> [What to produce]
Everything from the line containing "ob[key] = value" down to the line containing "scene.view_settings.keyframe_insert(path, frame=frame(t))" is to be returned exactly; include both boundary lines and leave out all others.

╭──

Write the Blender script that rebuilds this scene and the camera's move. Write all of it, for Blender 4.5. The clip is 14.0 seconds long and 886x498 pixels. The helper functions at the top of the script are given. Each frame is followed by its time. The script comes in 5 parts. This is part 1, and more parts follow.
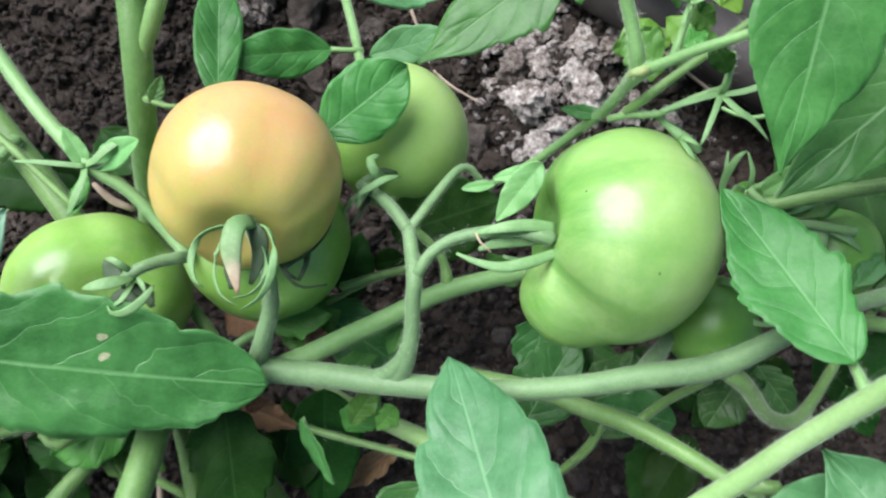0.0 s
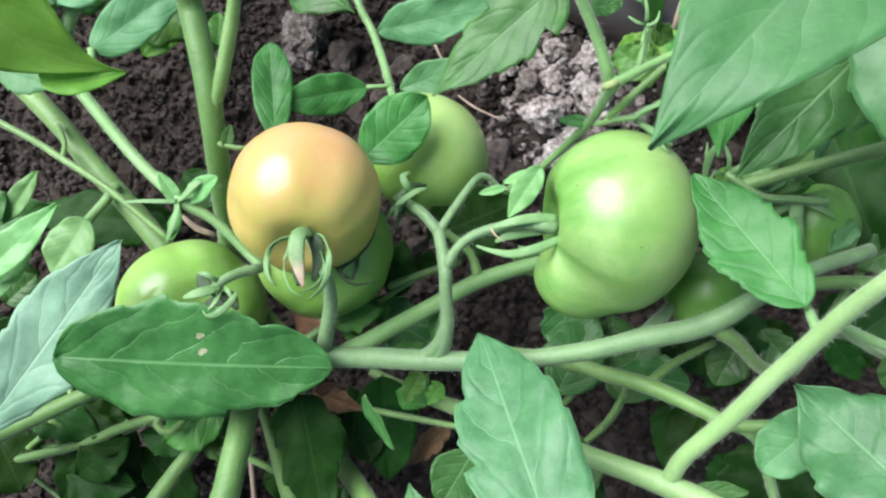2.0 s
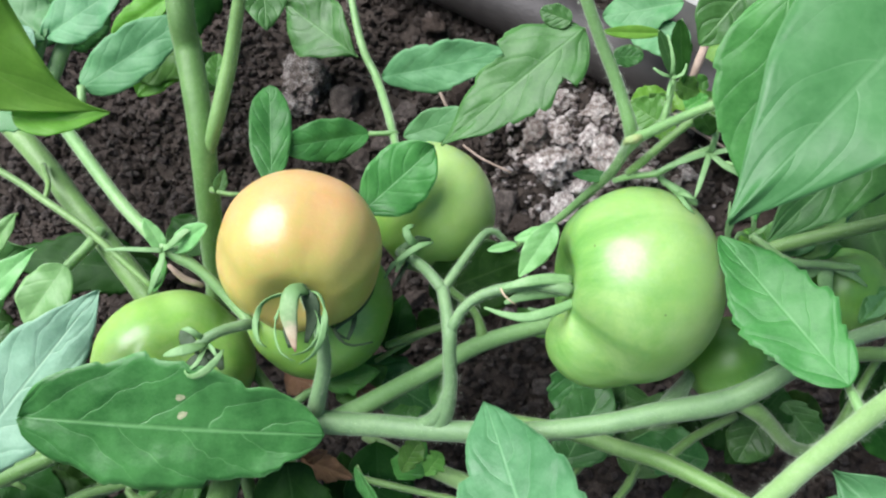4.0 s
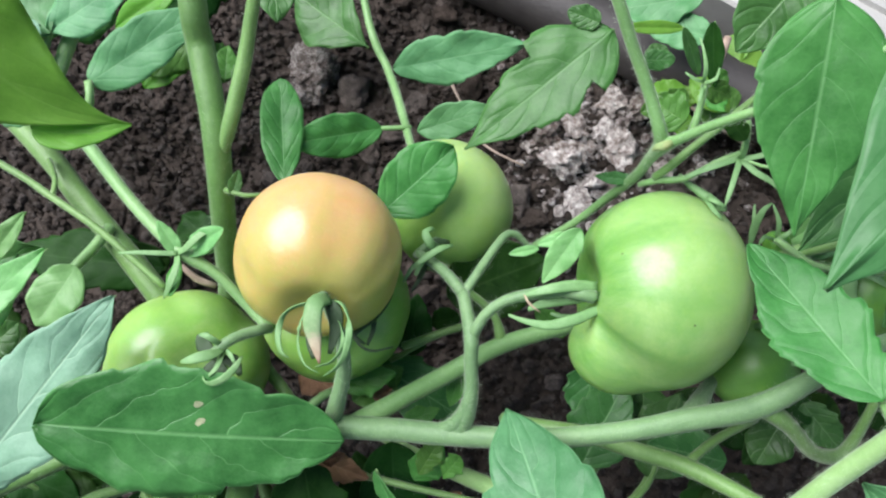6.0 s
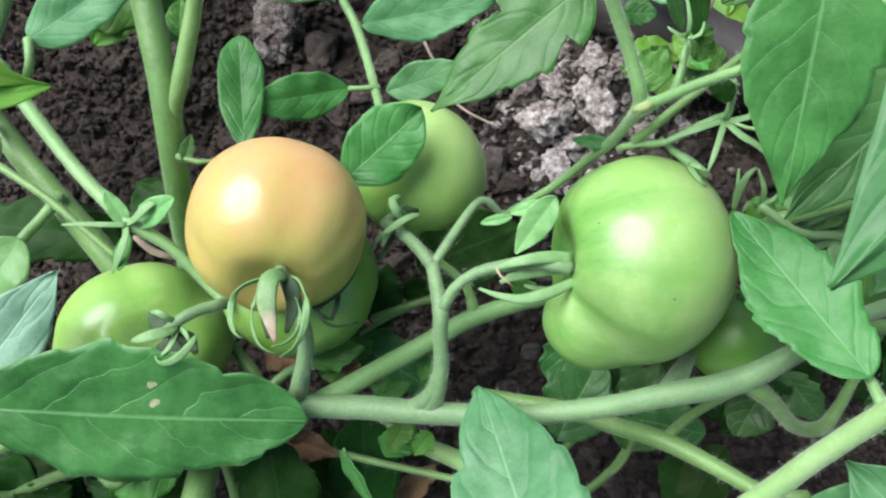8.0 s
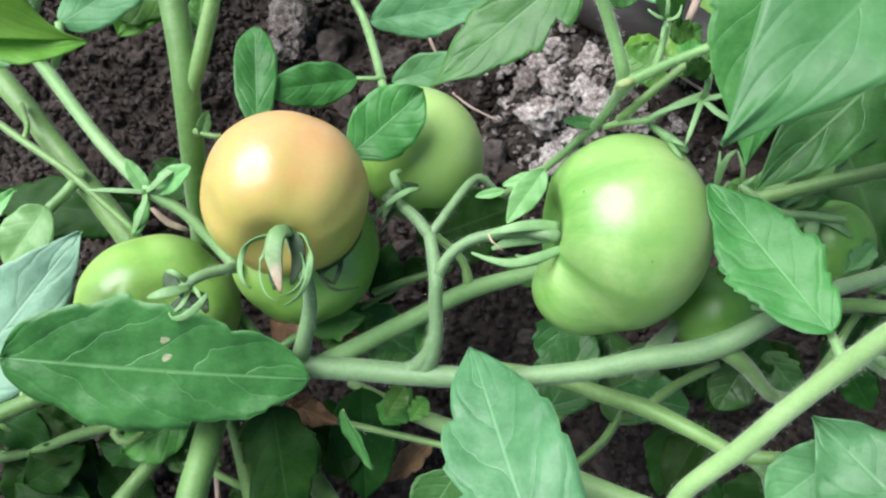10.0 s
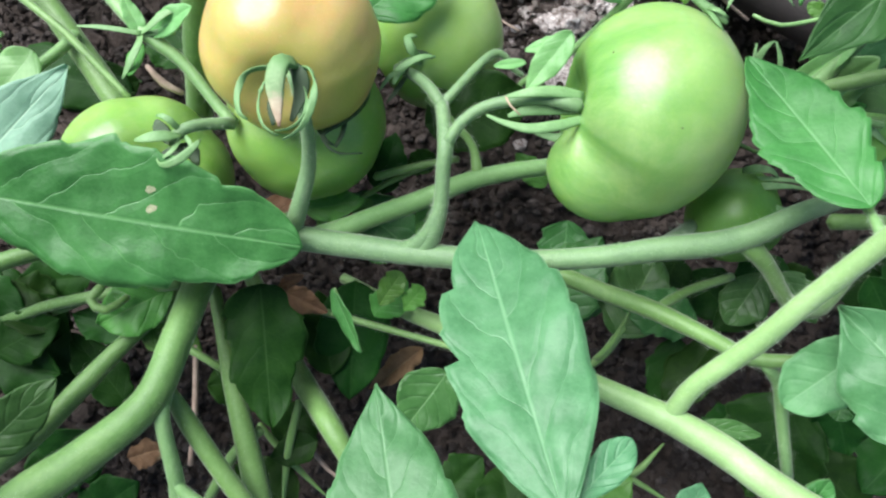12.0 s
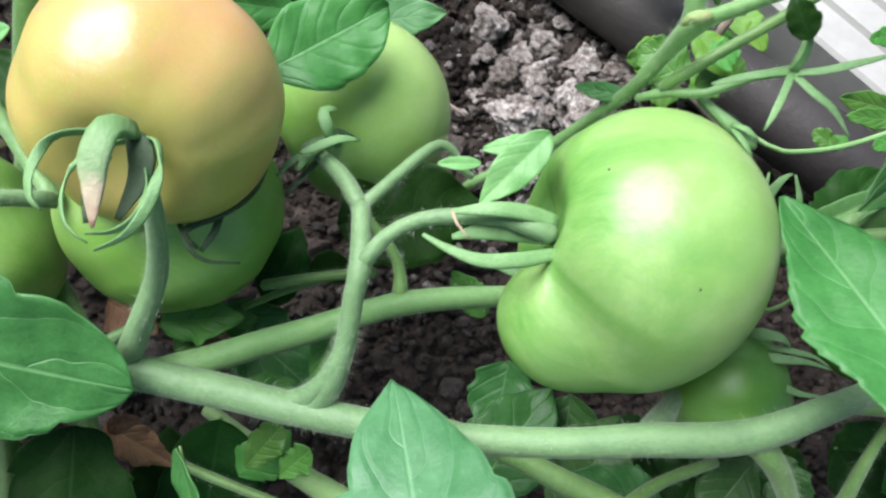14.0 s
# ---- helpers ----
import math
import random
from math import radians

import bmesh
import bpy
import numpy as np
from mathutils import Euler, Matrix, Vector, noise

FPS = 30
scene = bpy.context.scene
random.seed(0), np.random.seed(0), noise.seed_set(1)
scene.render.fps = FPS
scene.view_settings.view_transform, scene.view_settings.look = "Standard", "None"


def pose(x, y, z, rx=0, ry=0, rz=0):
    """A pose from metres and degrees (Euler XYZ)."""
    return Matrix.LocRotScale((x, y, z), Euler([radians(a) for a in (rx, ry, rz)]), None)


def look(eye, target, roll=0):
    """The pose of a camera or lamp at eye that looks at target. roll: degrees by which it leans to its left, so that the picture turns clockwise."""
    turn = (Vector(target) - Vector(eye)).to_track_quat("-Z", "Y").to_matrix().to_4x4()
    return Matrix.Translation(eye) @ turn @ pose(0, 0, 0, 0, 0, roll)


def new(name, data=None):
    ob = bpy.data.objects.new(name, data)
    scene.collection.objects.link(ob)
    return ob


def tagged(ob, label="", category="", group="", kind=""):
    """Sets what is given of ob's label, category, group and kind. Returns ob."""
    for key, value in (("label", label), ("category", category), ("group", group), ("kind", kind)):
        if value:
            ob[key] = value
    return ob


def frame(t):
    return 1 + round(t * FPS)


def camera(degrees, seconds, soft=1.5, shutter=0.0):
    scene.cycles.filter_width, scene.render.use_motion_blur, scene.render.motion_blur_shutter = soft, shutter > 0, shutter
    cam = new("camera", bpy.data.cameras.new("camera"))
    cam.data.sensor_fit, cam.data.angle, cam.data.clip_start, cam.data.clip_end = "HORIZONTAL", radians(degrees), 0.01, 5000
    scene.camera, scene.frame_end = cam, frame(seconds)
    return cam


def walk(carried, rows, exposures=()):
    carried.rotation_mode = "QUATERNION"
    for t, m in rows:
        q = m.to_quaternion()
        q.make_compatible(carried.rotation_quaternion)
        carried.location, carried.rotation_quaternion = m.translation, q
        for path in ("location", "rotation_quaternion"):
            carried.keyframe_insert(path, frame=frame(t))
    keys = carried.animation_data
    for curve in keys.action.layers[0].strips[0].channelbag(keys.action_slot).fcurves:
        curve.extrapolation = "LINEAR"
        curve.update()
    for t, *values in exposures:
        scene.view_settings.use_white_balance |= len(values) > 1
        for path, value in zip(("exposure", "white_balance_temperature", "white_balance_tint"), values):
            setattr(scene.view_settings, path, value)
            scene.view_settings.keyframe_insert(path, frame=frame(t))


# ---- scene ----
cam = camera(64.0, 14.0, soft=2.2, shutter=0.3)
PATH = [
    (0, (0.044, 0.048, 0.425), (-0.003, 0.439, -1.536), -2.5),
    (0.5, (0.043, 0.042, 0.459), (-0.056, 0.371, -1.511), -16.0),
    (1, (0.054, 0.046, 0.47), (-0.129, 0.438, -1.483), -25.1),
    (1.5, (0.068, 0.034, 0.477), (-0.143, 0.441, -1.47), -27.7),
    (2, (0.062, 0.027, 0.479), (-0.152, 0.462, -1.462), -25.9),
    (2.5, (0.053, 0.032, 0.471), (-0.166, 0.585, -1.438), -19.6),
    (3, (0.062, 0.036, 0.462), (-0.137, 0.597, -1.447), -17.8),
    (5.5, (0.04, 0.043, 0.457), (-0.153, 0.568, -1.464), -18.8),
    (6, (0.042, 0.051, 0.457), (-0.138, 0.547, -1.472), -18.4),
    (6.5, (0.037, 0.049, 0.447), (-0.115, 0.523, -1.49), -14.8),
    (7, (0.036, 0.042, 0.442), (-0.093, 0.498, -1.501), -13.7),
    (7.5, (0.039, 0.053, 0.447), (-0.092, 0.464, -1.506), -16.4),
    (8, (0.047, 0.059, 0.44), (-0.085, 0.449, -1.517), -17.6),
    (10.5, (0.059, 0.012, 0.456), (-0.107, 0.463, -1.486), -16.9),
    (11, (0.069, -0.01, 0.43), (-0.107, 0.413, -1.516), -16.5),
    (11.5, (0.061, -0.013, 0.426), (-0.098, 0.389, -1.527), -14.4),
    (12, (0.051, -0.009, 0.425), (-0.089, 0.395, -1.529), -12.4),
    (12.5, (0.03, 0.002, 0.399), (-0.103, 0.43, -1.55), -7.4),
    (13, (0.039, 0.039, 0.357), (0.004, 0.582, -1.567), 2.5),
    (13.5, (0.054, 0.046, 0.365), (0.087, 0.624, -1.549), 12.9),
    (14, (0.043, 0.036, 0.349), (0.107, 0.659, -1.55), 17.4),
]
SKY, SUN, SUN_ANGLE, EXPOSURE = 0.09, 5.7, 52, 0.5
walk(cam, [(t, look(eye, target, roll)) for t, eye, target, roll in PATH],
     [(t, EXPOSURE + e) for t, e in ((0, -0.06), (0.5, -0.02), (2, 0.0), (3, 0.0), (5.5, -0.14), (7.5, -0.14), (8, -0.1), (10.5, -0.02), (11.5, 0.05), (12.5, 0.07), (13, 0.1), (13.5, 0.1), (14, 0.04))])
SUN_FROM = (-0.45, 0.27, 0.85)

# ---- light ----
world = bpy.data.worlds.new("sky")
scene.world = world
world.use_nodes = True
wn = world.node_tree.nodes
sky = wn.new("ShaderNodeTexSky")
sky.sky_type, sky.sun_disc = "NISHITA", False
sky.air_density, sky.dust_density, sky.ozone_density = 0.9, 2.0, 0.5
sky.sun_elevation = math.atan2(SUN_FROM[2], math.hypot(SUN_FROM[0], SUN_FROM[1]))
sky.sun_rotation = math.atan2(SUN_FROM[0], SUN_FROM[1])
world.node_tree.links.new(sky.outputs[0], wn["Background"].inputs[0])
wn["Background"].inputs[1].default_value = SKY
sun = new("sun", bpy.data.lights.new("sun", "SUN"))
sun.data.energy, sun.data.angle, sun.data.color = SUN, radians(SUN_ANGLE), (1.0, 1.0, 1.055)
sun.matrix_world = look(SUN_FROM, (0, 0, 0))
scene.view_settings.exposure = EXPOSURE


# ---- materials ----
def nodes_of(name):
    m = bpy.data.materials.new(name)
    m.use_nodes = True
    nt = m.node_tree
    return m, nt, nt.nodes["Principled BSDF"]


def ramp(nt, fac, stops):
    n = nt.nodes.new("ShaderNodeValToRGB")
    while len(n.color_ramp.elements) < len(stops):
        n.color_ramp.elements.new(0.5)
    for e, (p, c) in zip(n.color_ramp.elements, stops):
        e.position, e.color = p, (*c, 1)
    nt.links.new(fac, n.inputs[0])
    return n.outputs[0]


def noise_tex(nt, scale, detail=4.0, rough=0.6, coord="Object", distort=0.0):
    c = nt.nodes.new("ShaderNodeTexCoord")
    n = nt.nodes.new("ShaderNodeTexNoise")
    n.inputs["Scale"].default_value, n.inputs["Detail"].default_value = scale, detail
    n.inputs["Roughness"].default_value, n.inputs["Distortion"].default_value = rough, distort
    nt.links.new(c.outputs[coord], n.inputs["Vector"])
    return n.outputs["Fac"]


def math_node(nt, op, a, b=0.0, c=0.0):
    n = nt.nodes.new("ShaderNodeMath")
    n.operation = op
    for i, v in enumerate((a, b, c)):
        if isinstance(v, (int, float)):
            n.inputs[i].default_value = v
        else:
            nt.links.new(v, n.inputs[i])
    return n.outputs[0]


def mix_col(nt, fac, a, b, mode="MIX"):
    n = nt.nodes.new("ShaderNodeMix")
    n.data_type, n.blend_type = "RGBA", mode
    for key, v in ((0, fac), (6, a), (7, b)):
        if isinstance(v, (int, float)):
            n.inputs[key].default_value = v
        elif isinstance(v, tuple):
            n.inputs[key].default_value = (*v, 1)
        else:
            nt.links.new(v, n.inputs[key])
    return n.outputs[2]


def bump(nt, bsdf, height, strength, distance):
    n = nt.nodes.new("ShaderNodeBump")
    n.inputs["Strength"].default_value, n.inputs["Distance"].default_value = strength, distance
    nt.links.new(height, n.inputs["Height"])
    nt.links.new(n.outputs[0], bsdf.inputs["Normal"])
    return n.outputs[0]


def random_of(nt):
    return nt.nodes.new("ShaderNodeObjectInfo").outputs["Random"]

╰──

> [Problem solution]
            ob[key] = value
    return ob


def frame(t):
    return 1 + round(t * FPS)


def camera(degrees, seconds, soft=1.5, shutter=0.0):
    scene.cycles.filter_width, scene.render.use_motion_blur, scene.render.motion_blur_shutter = soft, shutter > 0, shutter
    cam = new("camera", bpy.data.cameras.new("camera"))
    cam.data.sensor_fit, cam.data.angle, cam.data.clip_start, cam.data.clip_end = "HORIZONTAL", radians(degrees), 0.01, 5000
    scene.camera, scene.frame_end = cam, frame(seconds)
    return cam


def walk(carried, rows, exposures=()):
    carried.rotation_mode = "QUATERNION"
    for t, m in rows:
        q = m.to_quaternion()
        q.make_compatible(carried.rotation_quaternion)
        carried.location, carried.rotation_quaternion = m.translation, q
        for path in ("location", "rotation_quaternion"):
            carried.keyframe_insert(path, frame=frame(t))
    keys = carried.animation_data
    for curve in keys.action.layers[0].strips[0].channelbag(keys.action_slot).fcurves:
        curve.extrapolation = "LINEAR"
        curve.update()
    for t, *values in exposures:
        scene.view_settings.use_white_balance |= len(values) > 1
        for path, value in zip(("exposure", "white_balance_temperature", "white_balance_tint"), values):
            setattr(scene.view_settings, path, value)
            scene.view_settings.keyframe_insert(path, frame=frame(t))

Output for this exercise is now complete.